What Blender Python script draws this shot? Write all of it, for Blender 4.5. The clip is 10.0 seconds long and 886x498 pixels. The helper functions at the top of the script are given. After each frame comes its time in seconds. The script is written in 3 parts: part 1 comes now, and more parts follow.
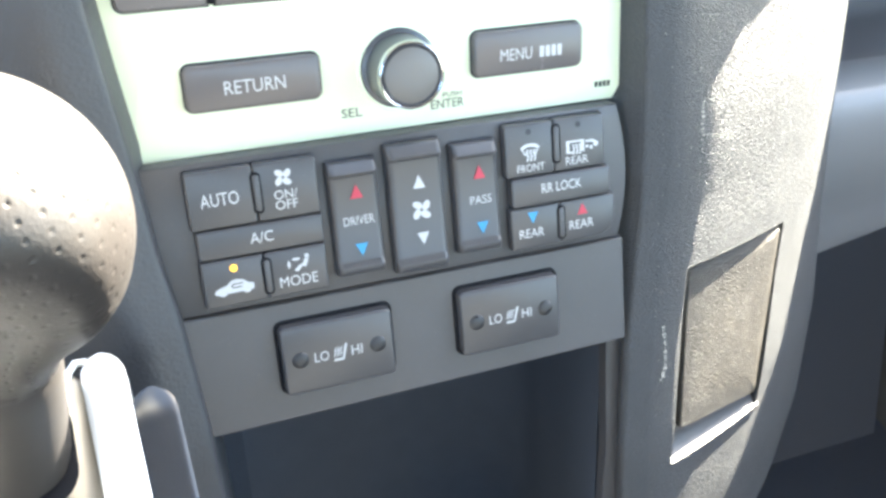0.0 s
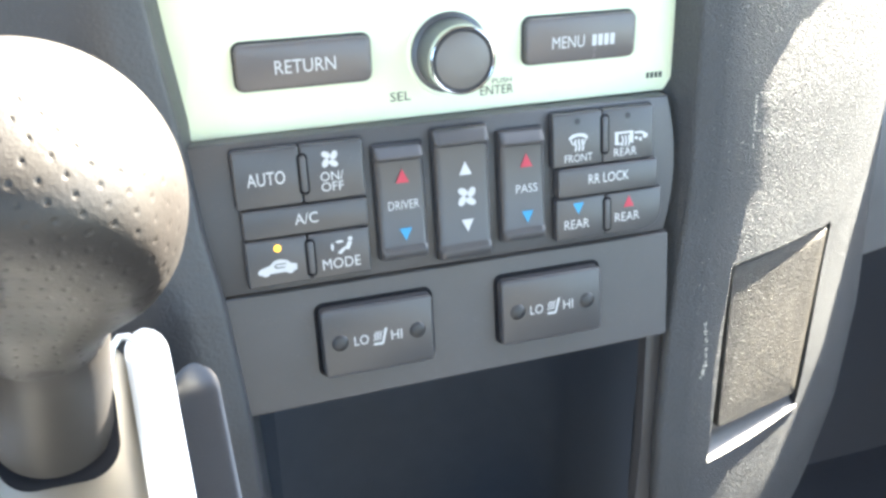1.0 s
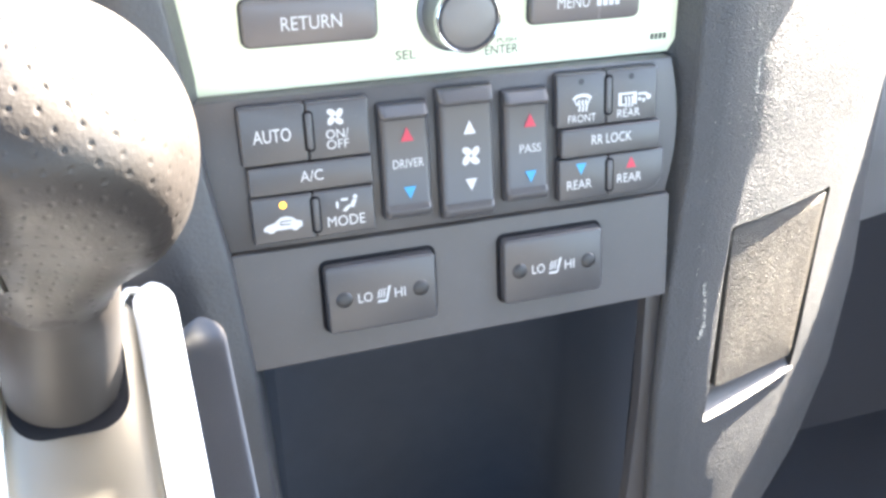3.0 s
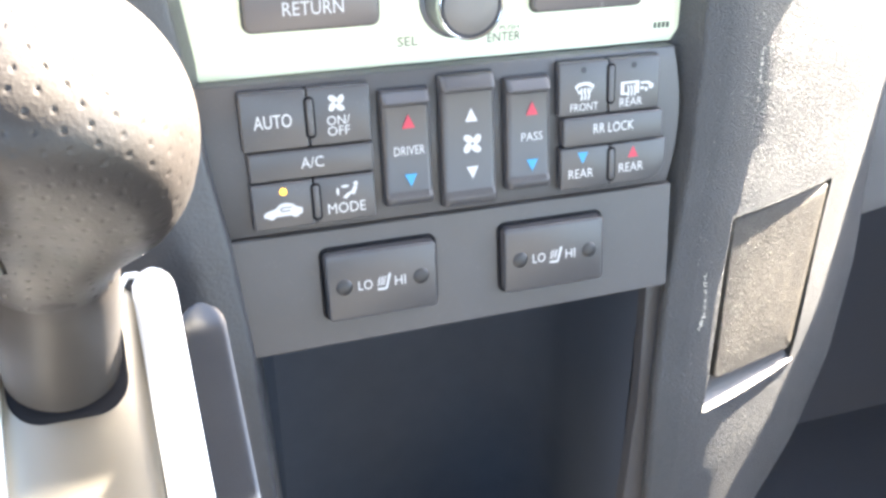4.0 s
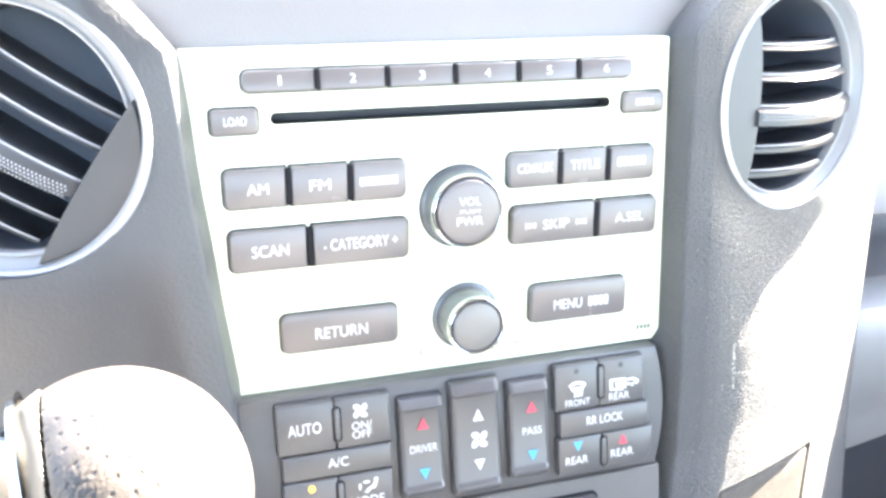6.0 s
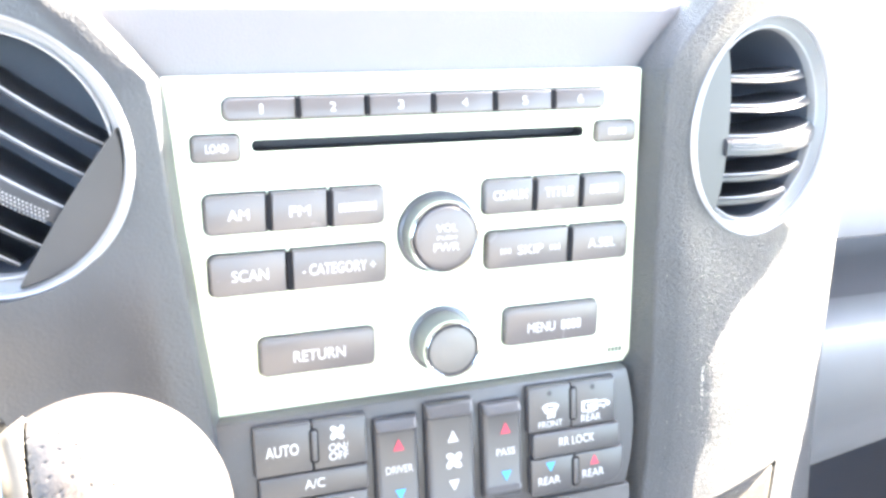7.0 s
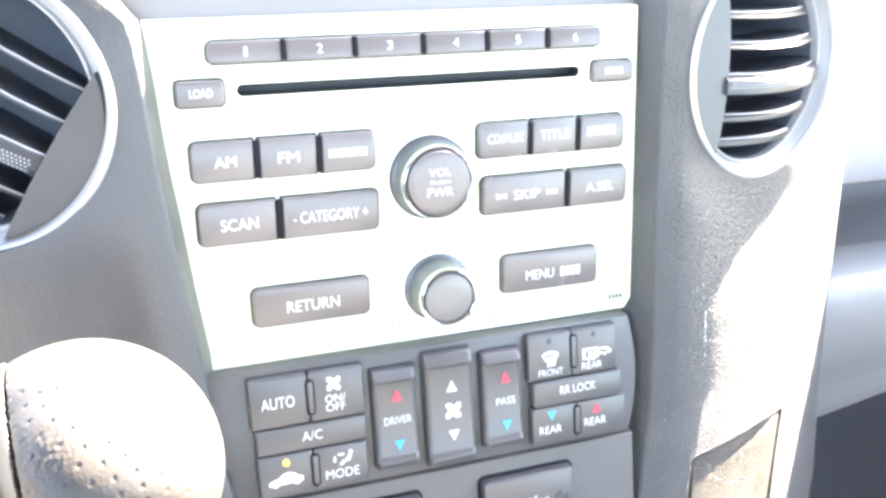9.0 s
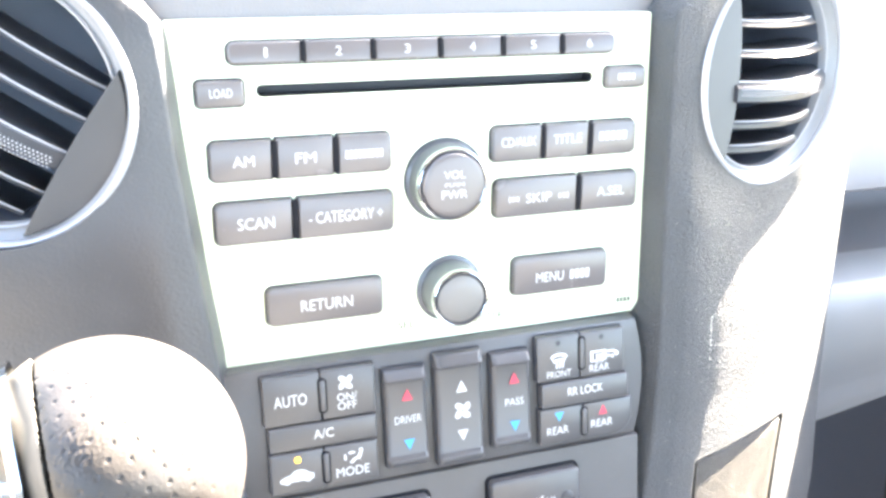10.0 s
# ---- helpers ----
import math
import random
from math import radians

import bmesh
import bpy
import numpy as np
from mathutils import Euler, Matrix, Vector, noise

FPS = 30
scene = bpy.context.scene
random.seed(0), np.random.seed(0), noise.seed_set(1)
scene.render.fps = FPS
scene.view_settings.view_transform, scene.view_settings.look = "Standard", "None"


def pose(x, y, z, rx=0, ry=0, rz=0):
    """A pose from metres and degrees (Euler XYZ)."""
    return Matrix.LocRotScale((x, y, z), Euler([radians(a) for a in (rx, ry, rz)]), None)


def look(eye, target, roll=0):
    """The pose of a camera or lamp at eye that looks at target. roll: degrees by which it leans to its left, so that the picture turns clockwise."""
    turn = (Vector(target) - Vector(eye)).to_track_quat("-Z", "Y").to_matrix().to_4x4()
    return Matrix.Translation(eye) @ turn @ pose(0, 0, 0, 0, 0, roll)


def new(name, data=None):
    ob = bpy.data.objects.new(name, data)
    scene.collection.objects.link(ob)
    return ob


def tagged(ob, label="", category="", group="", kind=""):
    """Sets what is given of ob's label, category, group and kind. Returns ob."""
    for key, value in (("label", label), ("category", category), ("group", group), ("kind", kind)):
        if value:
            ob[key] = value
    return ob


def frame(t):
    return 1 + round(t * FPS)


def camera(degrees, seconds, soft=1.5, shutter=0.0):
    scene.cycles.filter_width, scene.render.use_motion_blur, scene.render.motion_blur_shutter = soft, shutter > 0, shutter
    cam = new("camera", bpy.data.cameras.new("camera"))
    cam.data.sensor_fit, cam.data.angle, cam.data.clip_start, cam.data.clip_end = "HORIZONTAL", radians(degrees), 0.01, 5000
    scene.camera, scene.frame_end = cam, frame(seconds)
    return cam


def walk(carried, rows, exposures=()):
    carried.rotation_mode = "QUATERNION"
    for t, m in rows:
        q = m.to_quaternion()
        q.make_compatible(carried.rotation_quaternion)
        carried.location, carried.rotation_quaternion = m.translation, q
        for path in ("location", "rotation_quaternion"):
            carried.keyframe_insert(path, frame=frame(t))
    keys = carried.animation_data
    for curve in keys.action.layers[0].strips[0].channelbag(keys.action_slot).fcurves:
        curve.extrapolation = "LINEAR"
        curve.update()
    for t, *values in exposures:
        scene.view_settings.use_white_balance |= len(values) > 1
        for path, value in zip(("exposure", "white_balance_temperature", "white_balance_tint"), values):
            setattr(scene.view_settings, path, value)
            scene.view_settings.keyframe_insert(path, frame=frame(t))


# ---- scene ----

..........

Aim: Reproduce the listing word for word and omit its pictures.

The solution:
What Blender Python script draws this shot? Write all of it, for Blender 4.5. The clip is 10.0 seconds long and 886x498 pixels. The helper functions at the top of the script are given. After each frame comes its time in seconds. The script is written in 3 parts: part 1 comes now, and more parts follow.
0.0 s
1.0 s
3.0 s
4.0 s
6.0 s
7.0 s
9.0 s
10.0 s
# ---- helpers ----
import math
import random
from math import radians

import bmesh
import bpy
import numpy as np
from mathutils import Euler, Matrix, Vector, noise

FPS = 30
scene = bpy.context.scene
random.seed(0), np.random.seed(0), noise.seed_set(1)
scene.render.fps = FPS
scene.view_settings.view_transform, scene.view_settings.look = "Standard", "None"


def pose(x, y, z, rx=0, ry=0, rz=0):
    """A pose from metres and degrees (Euler XYZ)."""
    return Matrix.LocRotScale((x, y, z), Euler([radians(a) for a in (rx, ry, rz)]), None)


def look(eye, target, roll=0):
    """The pose of a camera or lamp at eye that looks at target. roll: degrees by which it leans to its left, so that the picture turns clockwise."""
    turn = (Vector(target) - Vector(eye)).to_track_quat("-Z", "Y").to_matrix().to_4x4()
    return Matrix.Translation(eye) @ turn @ pose(0, 0, 0, 0, 0, roll)


def new(name, data=None):
    ob = bpy.data.objects.new(name, data)
    scene.collection.objects.link(ob)
    return ob


def tagged(ob, label="", category="", group="", kind=""):
    """Sets what is given of ob's label, category, group and kind. Returns ob."""
    for key, value in (("label", label), ("category", category), ("group", group), ("kind", kind)):
        if value:
            ob[key] = value
    return ob


def frame(t):
    return 1 + round(t * FPS)


def camera(degrees, seconds, soft=1.5, shutter=0.0):
    scene.cycles.filter_width, scene.render.use_motion_blur, scene.render.motion_blur_shutter = soft, shutter > 0, shutter
    cam = new("camera", bpy.data.cameras.new("camera"))
    cam.data.sensor_fit, cam.data.angle, cam.data.clip_start, cam.data.clip_end = "HORIZONTAL", radians(degrees), 0.01, 5000
    scene.camera, scene.frame_end = cam, frame(seconds)
    return cam


def walk(carried, rows, exposures=()):
    carried.rotation_mode = "QUATERNION"
    for t, m in rows:
        q = m.to_quaternion()
        q.make_compatible(carried.rotation_quaternion)
        carried.location, carried.rotation_quaternion = m.translation, q
        for path in ("location", "rotation_quaternion"):
            carried.keyframe_insert(path, frame=frame(t))
    keys = carried.animation_data
    for curve in keys.action.layers[0].strips[0].channelbag(keys.action_slot).fcurves:
        curve.extrapolation = "LINEAR"
        curve.update()
    for t, *values in exposures:
        scene.view_settings.use_white_balance |= len(values) > 1
        for path, value in zip(("exposure", "white_balance_temperature", "white_balance_tint"), values):
            setattr(scene.view_settings, path, value)
            scene.view_settings.keyframe_insert(path, frame=frame(t))


# ---- scene ----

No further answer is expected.